Pediatric wards at Regina hospitals to merge; consolidation starts in January

REGINA - The board of the Regina Qu'Appelle Health region has voted to consolidate Regina's pediatric wards into one unit.

It means the Pasqua hospital will lose its pediatric ward and the merged unit will be at Regina General.

The transition will begin Jan. 6, and is scheduled to be finished by June.

The recommendation on the merger was made after months of consultations headed by Sharon Garrett, the executive director of women's and children's health for the health region, and Dr. Juliet Soper, head of pediatrics.

The health region says there has been a declining number of children being admitted to both of Regina's hospitals.

It says, on average, the General sees 17 pediatric patients in its 26 beds every day while the Pasqua sees three patients in its 12 beds.

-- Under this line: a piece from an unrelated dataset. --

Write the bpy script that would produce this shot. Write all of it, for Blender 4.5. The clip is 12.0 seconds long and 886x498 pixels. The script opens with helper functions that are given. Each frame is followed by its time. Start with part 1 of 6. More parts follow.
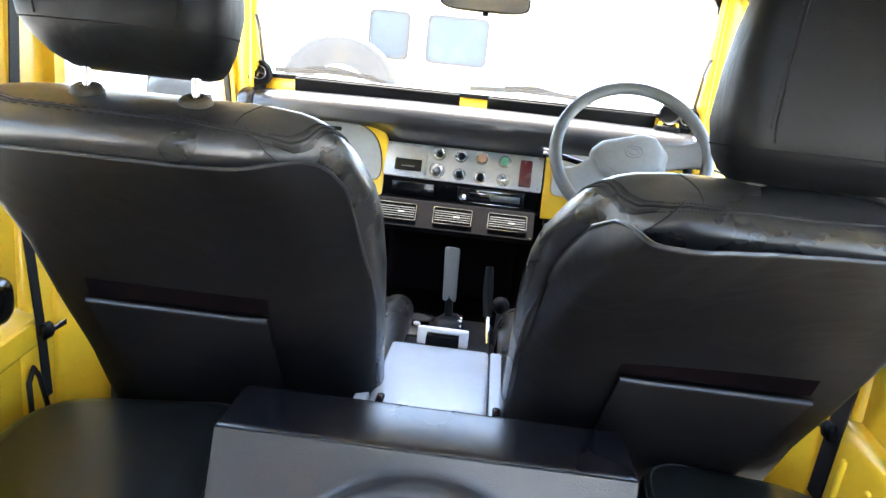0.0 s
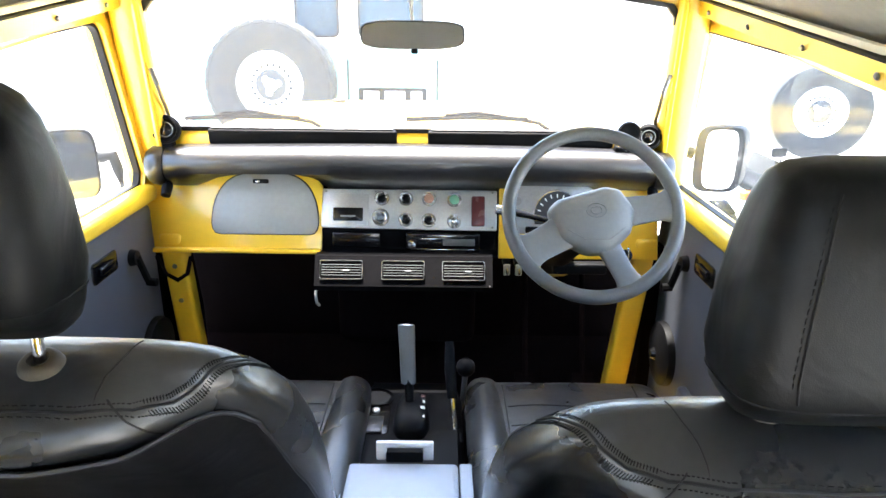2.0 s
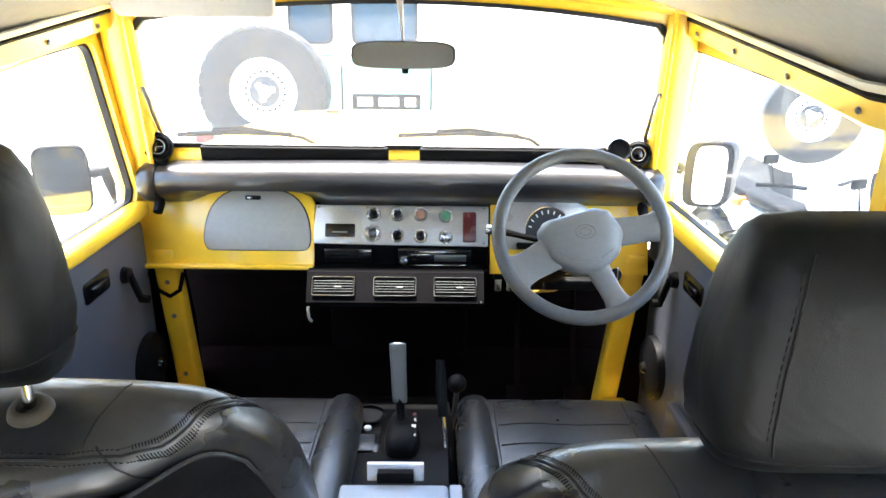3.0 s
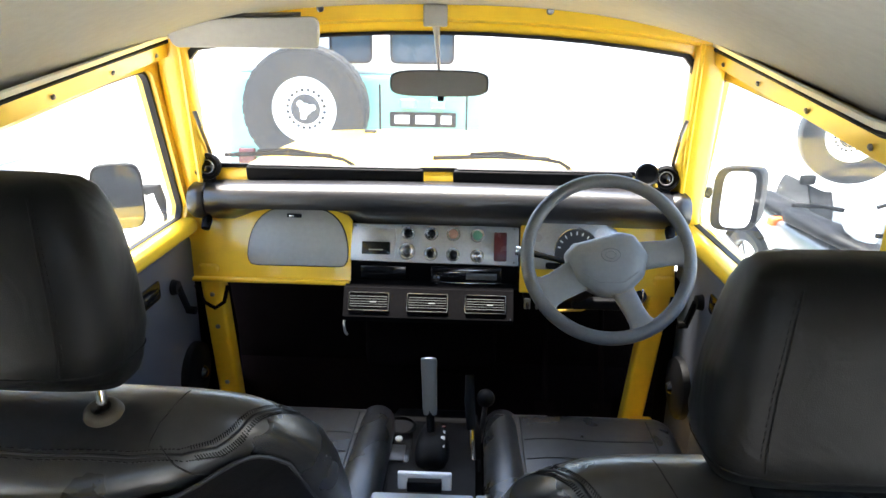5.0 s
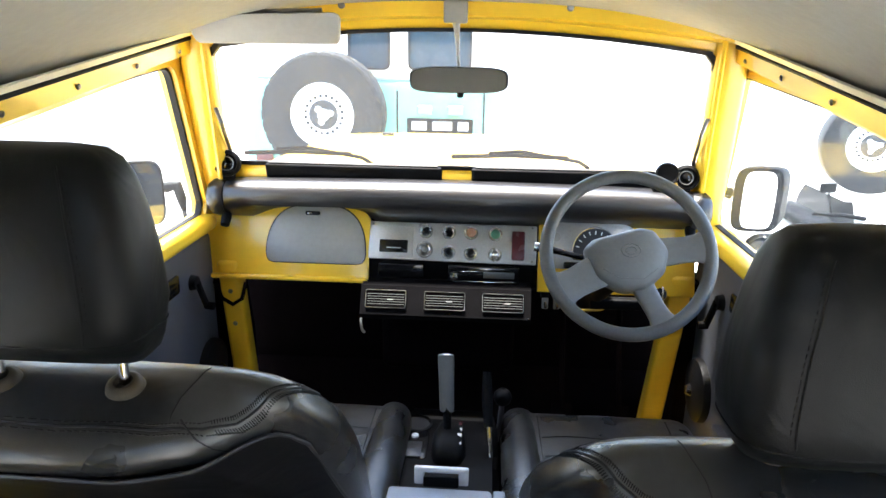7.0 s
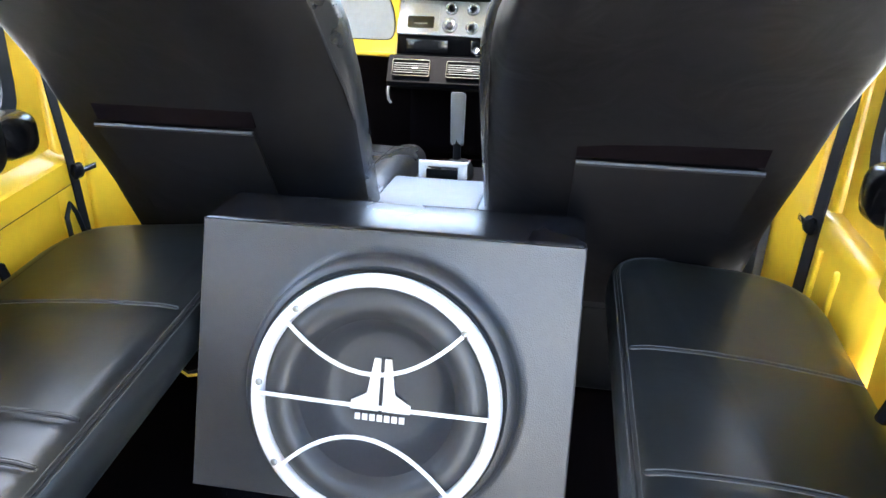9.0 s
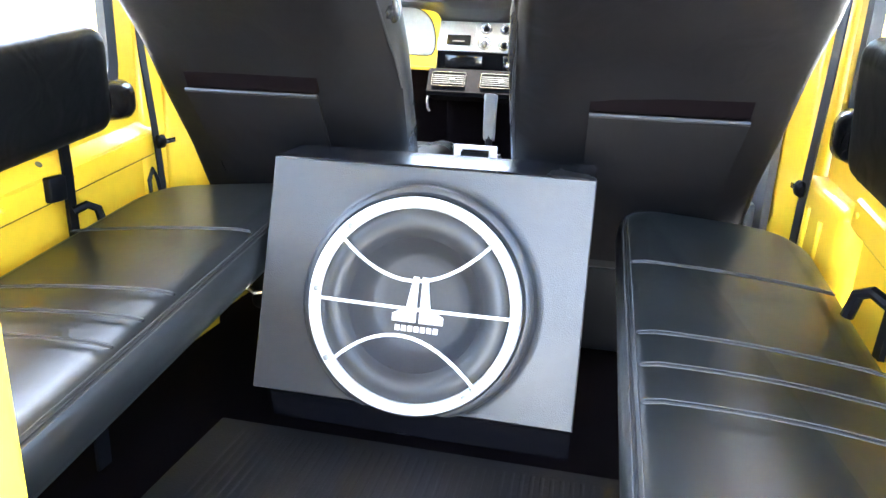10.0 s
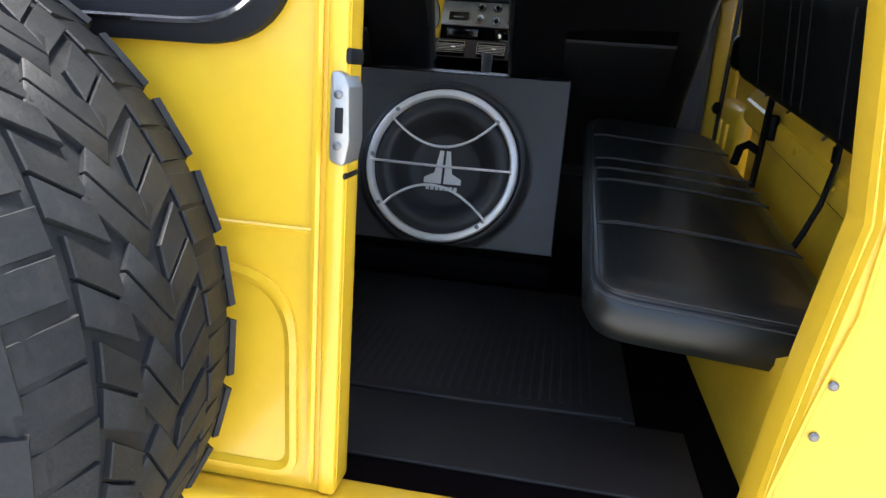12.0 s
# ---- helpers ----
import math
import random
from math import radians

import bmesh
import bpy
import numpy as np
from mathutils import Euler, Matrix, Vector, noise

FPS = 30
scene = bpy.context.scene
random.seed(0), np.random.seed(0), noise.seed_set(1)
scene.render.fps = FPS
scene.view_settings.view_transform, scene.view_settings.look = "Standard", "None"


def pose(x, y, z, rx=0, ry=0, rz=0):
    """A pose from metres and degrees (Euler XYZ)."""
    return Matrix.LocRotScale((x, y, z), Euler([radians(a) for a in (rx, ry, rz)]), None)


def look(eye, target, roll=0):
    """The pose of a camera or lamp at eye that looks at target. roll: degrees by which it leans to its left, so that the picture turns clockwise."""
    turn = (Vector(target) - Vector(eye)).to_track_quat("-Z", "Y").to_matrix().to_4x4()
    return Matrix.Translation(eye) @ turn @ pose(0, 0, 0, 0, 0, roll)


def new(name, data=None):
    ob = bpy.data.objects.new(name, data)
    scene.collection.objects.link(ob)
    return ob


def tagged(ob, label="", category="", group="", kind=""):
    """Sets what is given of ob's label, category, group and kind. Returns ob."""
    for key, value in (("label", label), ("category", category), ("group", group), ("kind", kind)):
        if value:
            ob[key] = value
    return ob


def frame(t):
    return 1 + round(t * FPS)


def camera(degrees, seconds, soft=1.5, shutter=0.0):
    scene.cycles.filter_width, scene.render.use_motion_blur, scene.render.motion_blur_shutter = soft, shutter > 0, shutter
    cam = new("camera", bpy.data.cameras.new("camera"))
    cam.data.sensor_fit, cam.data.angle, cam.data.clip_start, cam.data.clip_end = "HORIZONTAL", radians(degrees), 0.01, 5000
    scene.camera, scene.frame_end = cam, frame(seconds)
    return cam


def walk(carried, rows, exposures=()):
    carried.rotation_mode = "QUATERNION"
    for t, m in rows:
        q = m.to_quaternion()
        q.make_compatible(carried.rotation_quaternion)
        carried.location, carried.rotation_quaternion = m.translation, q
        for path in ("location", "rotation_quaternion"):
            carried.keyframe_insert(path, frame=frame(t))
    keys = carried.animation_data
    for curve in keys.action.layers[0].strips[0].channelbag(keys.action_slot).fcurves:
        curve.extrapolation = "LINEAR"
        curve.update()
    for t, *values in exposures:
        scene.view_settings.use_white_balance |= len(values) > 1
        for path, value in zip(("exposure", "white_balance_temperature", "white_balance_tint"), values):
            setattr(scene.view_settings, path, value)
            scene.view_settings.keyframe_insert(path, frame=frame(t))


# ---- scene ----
cam = camera(65.8, 12.0)
PATH = [
    (0, (0.068, -0.081, 1.698), (-0.0385, 1.858, 1.221), 5.95),
    (0.5, (0.102, 0.013, 1.746), (-0.072, 1.953, 1.29), 2.3),
    (1, (0.088, 0.106, 1.82), (-0.062, 2.020, 1.255), 0.75),
    (1.5, (0.076, 0.160, 1.897), (0.003, 2.061, 1.281), -0.55),
    (2, (0.072, 0.18, 1.955), (0.084, 2.071, 1.305), 0.75),
    (2.5, (0.092, 0.185, 1.979), (0.093, 2.073, 1.319), 0.1),
    (3, (0.082, 0.185, 2.001), (0.107, 2.076, 1.348), 0.8),
    (3.2, (0.089, 0.194, 2.007), (0.09, 2.075, 1.327), 0.1),
    (4.8, (0.089, 0.132, 2.036), (0.046, 2.032, 1.413), 0.4),
    (5, (0.088, 0.123, 2.038), (0.013, 2.024, 1.42), 0.8),
    (5.5, (0.083, 0.13, 2.034), (-0.06, 2.026, 1.415), 0.7),
    (6, (0.086, 0.133, 2.034), (-0.048, 2.031, 1.418), 0.8),
    (6.5, (0.082, 0.127, 2.036), (-0.037, 2.03, 1.433), 0.9),
    (6.7, (0.08, 0.124, 2.033), (-0.039, 2.037, 1.463), 0.9),
    (8.3, (0.141, -0.007, 1.7), (-0.017, 1.838, 0.943), 2.4),
    (8.5, (0.173, -0.04, 1.666), (-0.042, 1.798, 0.907), 2.0),
    (9, (0.245, -0.172, 1.562), (-0.043, 1.667, 0.832), 1.6),
    (9.5, (0.266, -0.337, 1.483), (-0.107, 1.518, 0.837), 4.0),
    (10, (0.287, -0.40, 1.428), (-0.097, 1.458, 0.862), 2.3),
    (10.5, (0.282, -0.568, 1.373), (0.069, 1.353, 0.86), 1.5),
    (11, (0.28, -0.733, 1.326), (0.216, 1.203, 0.827), 1.9),
    (11.5, (0.296, -0.852, 1.282), (0.093, 1.073, 0.777), 4.9),
    (12, (0.306, -0.944, 1.241), (-0.008, 0.964, 0.728), 4.1),
]
EXPOSURES = [(0, 4.5), (1, 4.28), (3.2, 4.05), (4.8, 3.3), (6.7, 3.3), (8.3, 4.65), (9.5, 5.32), (10, 5.75), (10.5, 5.6), (11, 5.0), (11.5, 4.1), (12, 2.1)]
walk(cam, [(t, look(eye, target, roll)) for t, eye, target, roll in PATH], EXPOSURES)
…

Three recommendations about the move, based on talks with families of children who have received care in the last five years, staff and other health regions, were presented to the board.

One was to establish an area for children who require a high level of care without the need for an intensive care unit.

Any patients requiring sub-specialists or intensive care would be transported to a single, provincial site in Saskatoon.

Part of the recommendation is to ensure support is available to transport critically ill children to the Saskatoon site.

To aid in the transport of sick children, the Ministry of Health will be amending its critical care ambulance transfer policy to cover the cost of transferring critically ill or injured children between the two cities.

Some surgeries would also be moved to the Saskatoon site in the event that intensive care is required afterwards.

Renovations will be required at the General to accommodate a high-acuity area, changing two large rooms to four single rooms, and adding one double room.

The $1 million project would be paid for by the Hospitals of Regina Foundation and take five to six months to complete ending with 18 single rooms, 28 total beds for pediatric care.